== DATASET EXCERPTS

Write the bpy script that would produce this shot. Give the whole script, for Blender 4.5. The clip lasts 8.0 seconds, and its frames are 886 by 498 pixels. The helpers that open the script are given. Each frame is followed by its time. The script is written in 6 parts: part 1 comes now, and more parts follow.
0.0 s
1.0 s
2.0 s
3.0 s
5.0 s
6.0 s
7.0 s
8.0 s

====
== DATASET EXCERPTS

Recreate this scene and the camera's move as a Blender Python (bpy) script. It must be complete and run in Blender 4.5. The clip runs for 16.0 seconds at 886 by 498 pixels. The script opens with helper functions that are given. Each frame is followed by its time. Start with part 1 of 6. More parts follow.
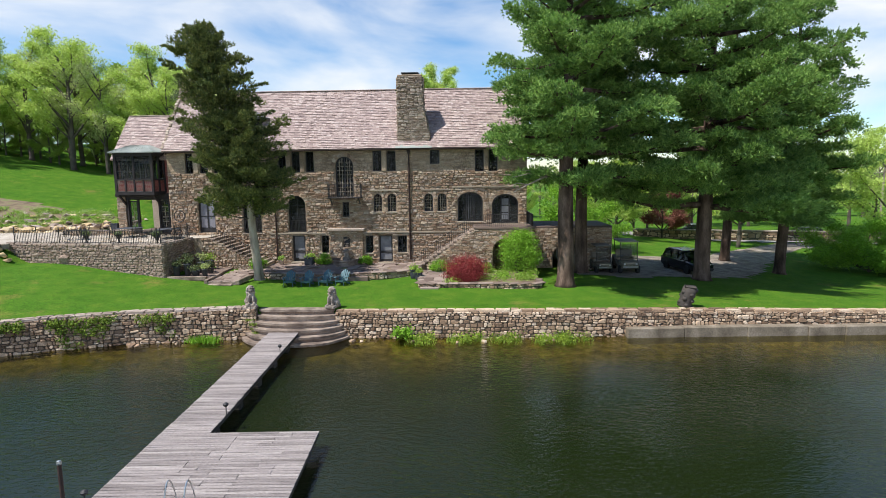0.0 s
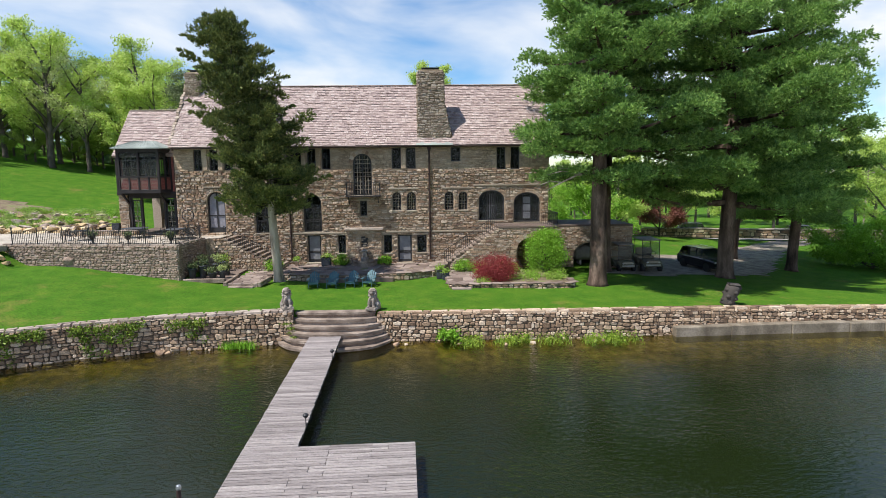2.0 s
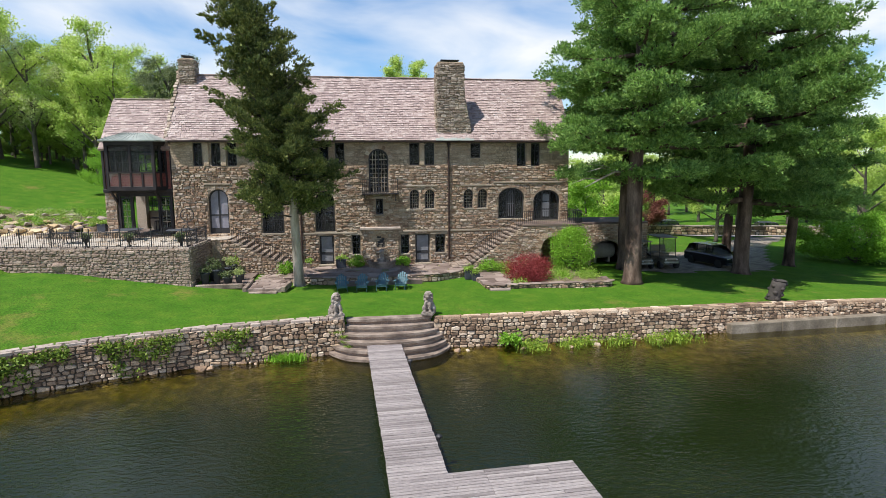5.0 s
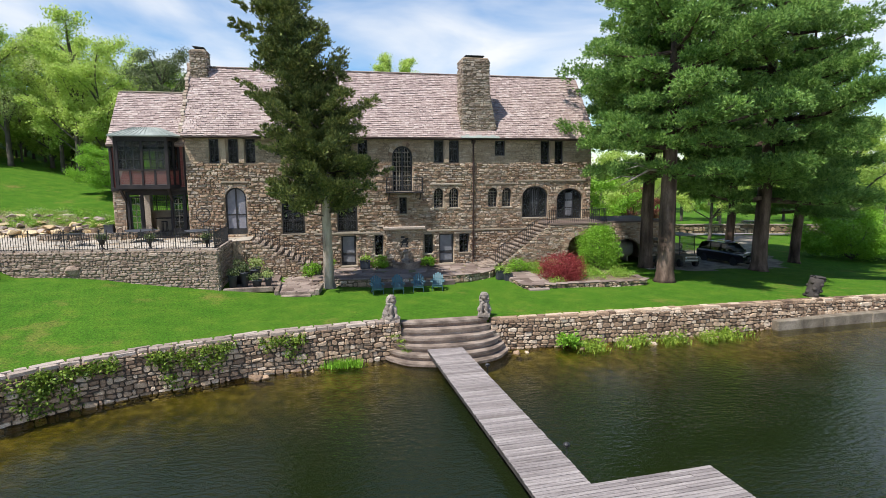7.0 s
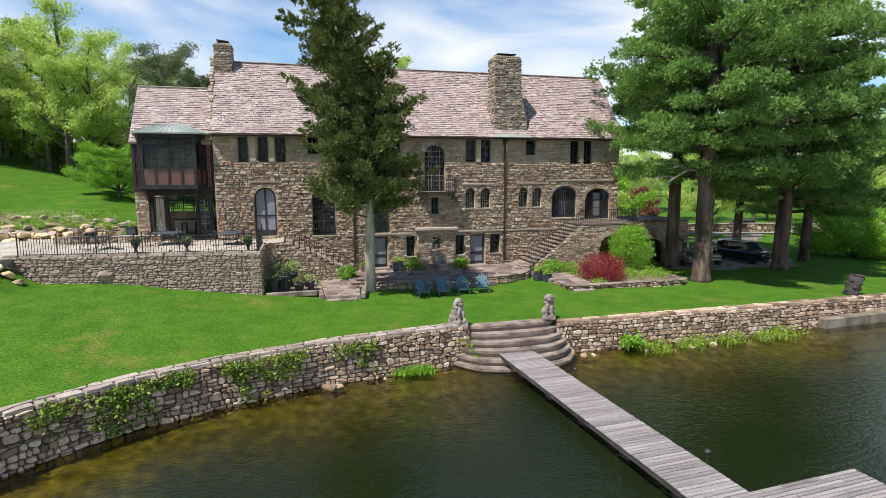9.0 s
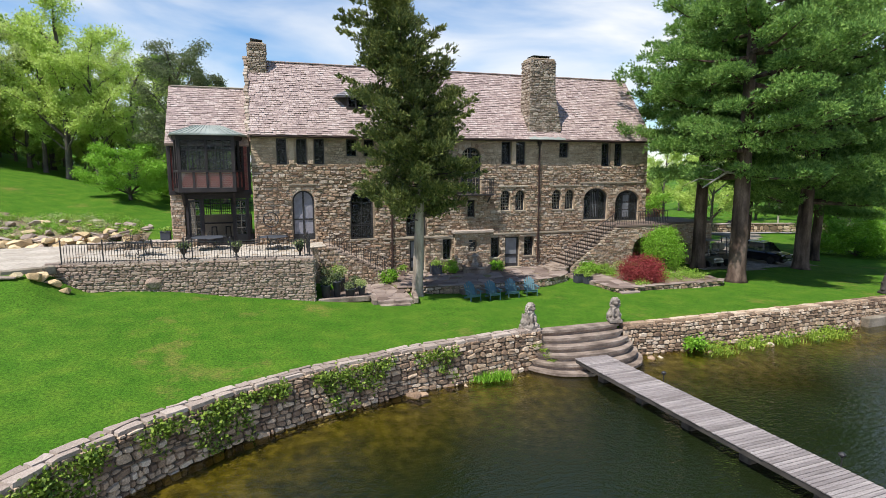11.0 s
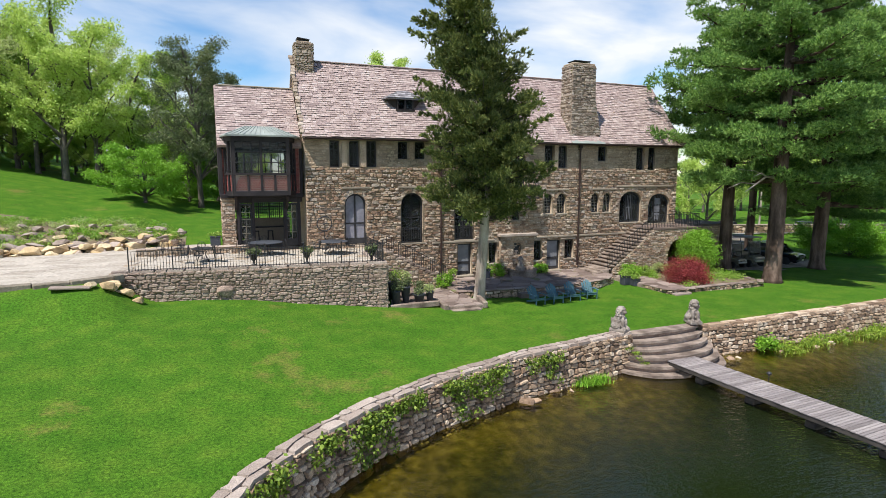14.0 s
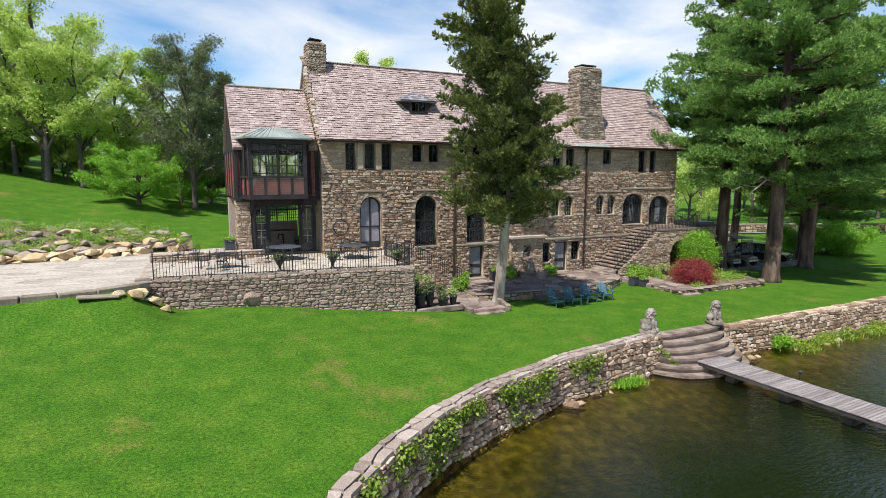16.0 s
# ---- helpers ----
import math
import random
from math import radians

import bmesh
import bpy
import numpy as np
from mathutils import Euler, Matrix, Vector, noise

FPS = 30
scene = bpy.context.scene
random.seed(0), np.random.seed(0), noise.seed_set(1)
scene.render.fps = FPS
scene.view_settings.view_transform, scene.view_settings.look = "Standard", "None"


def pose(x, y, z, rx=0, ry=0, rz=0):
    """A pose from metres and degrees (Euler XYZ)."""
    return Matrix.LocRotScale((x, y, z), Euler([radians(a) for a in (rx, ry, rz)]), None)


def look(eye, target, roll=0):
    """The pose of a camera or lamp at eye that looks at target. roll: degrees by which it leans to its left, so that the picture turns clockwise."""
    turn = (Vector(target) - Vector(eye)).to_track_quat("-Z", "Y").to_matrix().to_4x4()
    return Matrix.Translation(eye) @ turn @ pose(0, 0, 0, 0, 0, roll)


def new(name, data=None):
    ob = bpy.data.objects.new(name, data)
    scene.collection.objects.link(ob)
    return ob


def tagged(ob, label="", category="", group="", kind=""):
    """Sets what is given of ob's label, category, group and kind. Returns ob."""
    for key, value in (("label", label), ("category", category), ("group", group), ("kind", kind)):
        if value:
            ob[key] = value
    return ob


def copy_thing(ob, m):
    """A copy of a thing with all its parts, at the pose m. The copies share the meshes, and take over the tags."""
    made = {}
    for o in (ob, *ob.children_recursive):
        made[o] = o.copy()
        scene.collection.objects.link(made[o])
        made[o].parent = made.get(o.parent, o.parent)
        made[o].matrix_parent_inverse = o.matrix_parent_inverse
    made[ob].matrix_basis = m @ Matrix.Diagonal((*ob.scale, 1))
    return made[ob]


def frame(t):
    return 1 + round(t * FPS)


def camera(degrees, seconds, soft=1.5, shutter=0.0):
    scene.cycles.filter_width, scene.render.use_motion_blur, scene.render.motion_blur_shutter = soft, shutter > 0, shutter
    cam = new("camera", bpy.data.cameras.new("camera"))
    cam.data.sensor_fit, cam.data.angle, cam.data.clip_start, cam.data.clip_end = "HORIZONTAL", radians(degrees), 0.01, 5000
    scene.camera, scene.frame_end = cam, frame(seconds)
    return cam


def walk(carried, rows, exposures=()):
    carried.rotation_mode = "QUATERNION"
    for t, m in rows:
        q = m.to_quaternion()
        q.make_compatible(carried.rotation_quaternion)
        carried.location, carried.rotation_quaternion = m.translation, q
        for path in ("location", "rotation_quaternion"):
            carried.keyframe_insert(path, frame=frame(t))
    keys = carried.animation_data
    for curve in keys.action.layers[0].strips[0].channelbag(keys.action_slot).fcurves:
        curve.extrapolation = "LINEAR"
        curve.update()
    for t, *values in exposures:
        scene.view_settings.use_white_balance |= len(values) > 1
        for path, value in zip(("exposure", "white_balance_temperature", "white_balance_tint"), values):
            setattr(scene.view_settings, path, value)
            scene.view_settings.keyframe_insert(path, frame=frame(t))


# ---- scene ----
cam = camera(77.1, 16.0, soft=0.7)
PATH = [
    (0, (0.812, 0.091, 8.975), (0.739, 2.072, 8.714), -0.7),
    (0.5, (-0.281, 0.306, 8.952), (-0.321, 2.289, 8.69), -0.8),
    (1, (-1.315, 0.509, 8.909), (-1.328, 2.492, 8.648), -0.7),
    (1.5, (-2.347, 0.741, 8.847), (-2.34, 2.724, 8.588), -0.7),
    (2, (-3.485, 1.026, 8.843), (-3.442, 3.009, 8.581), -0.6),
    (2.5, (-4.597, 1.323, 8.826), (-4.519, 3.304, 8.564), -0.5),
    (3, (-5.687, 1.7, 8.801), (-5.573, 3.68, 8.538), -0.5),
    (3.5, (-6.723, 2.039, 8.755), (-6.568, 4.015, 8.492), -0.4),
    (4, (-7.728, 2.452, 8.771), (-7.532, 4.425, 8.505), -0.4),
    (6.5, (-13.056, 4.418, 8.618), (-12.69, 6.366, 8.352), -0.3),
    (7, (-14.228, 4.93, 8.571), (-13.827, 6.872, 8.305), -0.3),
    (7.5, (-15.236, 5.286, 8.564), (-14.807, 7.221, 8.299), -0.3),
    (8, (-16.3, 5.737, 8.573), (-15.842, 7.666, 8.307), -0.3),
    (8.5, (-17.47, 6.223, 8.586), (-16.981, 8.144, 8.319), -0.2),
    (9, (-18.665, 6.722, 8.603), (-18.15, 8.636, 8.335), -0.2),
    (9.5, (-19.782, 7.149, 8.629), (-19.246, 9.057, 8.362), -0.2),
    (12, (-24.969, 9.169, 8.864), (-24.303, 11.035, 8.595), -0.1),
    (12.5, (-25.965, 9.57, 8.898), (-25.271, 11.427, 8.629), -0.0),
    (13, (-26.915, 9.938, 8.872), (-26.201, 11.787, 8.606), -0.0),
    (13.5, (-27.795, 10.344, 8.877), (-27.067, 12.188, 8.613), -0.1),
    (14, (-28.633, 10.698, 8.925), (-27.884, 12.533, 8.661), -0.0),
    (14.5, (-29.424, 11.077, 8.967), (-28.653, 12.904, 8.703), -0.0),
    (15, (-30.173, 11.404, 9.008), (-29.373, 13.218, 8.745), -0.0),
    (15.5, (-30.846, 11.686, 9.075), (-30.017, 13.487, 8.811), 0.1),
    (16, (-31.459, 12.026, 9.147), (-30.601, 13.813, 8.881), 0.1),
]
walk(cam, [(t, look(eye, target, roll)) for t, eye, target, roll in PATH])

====
== DATASET EXCERPTS

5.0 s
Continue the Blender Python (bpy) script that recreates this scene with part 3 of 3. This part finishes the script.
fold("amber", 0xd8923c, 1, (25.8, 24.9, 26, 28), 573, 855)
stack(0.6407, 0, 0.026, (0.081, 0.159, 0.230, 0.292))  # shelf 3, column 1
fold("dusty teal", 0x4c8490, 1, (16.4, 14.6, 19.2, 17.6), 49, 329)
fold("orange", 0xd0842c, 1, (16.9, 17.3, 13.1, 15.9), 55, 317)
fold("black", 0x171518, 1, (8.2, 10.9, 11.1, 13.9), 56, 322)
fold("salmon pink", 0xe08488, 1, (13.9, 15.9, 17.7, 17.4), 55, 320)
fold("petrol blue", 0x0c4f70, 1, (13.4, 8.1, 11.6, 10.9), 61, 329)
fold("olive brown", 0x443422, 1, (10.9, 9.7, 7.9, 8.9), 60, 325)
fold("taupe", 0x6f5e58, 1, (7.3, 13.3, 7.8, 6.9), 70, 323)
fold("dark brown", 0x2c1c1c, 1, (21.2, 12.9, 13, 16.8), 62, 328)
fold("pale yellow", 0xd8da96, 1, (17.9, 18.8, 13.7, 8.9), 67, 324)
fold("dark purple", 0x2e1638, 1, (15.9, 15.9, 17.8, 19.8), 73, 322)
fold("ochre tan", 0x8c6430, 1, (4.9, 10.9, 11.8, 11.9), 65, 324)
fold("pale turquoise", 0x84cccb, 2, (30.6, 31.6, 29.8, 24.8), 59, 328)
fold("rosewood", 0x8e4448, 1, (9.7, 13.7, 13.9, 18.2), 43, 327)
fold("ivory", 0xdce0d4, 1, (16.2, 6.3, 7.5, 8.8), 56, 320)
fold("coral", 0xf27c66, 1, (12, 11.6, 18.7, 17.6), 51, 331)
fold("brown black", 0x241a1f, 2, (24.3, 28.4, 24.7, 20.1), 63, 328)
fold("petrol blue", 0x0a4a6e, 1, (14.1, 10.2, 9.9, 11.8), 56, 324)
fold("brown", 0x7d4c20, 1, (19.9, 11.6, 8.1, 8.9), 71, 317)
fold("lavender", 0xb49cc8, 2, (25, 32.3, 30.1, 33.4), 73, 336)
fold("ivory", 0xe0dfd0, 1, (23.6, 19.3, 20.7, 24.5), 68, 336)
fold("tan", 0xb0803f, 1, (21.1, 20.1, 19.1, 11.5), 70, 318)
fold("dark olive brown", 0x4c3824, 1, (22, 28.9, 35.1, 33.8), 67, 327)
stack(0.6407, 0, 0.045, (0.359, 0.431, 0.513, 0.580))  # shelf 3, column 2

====

### [PROBLEM DESCRIPTION]
Give the count of lines in the data shown above that contain "noise", and nothing else.

### [RESULT OF THE TASK]
2